Short exercise » Repeat each entry word for word. Leave any images out of the copy.

[A block of data]
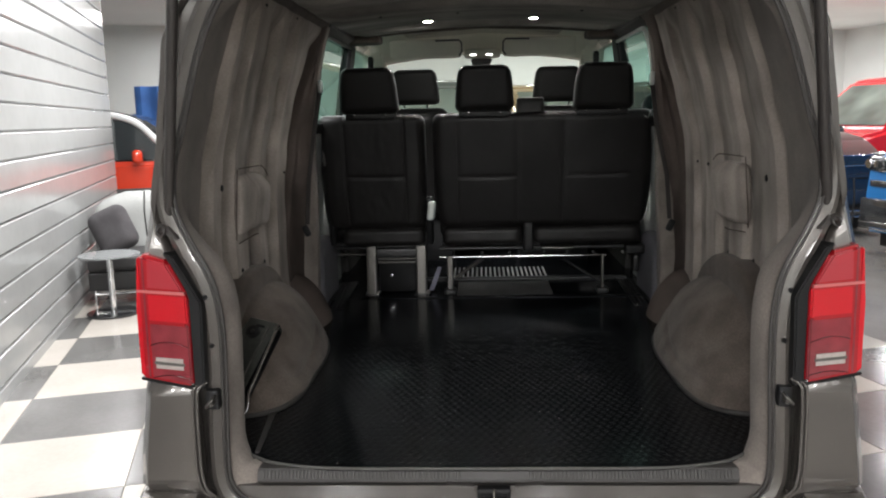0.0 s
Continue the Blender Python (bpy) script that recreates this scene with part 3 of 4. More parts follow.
        return s * (wall_x(z, y) - d + wave), y + wave, z
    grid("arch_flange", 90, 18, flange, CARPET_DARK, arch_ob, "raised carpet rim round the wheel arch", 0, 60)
    foot_line = []
    for k in range(49):
        ph = math.pi * k / 48
        d = Vector((math.sin(ph), -math.cos(ph), 0.0))
        lo, hi = 0.0, 1.0
        ay, n = (0.515, 5.8) if d.y < 0 else (0.54, 2.1)
        for _ in range(24):
            t = (lo + hi) / 2
            if (abs(t * d.y) / ay) ** n + (t * d.x / bx) ** 2.7 < 1:
                lo = t
            else:
                hi = t
        foot_line.append((s * (0.878 - lo * d.x), yc + lo * d.y, 0.609))
    tube("arch_base_line", foot_line[2:-6], 0.009, SEAL, arch_ob, "dark line where the arch meets the mat", 8)

    def foot(a, b):
        th, ph = math.pi * a, 0.5 * math.pi * b
        d = Vector((math.sin(ph), math.cos(ph) * -math.cos(th), math.cos(ph) * math.sin(th)))
        return s * (0.885 - 0.165 * d.x), 1.60 + (0.20 if d.y > 0 else 0.30) * d.y, 0.59 + 0.235 * d.z ** 1.35 * (1 - 0.35 * max(0, d.y))
    grid("arch_foot", 30, 16, foot, CARPET_POST, arch_ob, "", 0, 60)

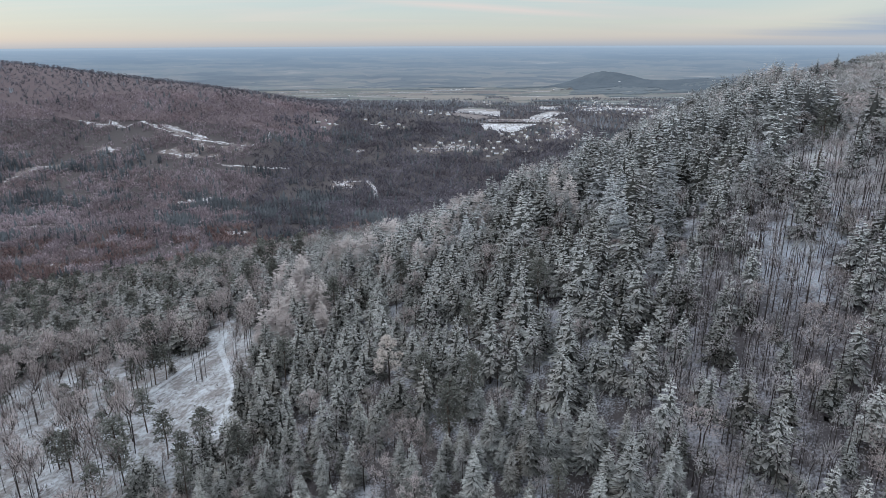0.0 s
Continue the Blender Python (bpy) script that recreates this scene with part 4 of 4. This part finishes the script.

Result of the exercise »
0.0 s
Continue the Blender Python (bpy) script that recreates this scene with part 3 of 4. More parts follow.
        return s * (wall_x(z, y) - d + wave), y + wave, z
    grid("arch_flange", 90, 18, flange, CARPET_DARK, arch_ob, "raised carpet rim round the wheel arch", 0, 60)
    foot_line = []
    for k in range(49):
        ph = math.pi * k / 48
        d = Vector((math.sin(ph), -math.cos(ph), 0.0))
        lo, hi = 0.0, 1.0
        ay, n = (0.515, 5.8) if d.y < 0 else (0.54, 2.1)
        for _ in range(24):
            t = (lo + hi) / 2
            if (abs(t * d.y) / ay) ** n + (t * d.x / bx) ** 2.7 < 1:
                lo = t
            else:
                hi = t
        foot_line.append((s * (0.878 - lo * d.x), yc + lo * d.y, 0.609))
    tube("arch_base_line", foot_line[2:-6], 0.009, SEAL, arch_ob, "dark line where the arch meets the mat", 8)

    def foot(a, b):
        th, ph = math.pi * a, 0.5 * math.pi * b
        d = Vector((math.sin(ph), math.cos(ph) * -math.cos(th), math.cos(ph) * math.sin(th)))
        return s * (0.885 - 0.165 * d.x), 1.60 + (0.20 if d.y > 0 else 0.30) * d.y, 0.59 + 0.235 * d.z ** 1.35 * (1 - 0.35 * max(0, d.y))
    grid("arch_foot", 30, 16, foot, CARPET_POST, arch_ob, "", 0, 60)

0.0 s
Continue the Blender Python (bpy) script that recreates this scene with part 4 of 4. This part finishes the script.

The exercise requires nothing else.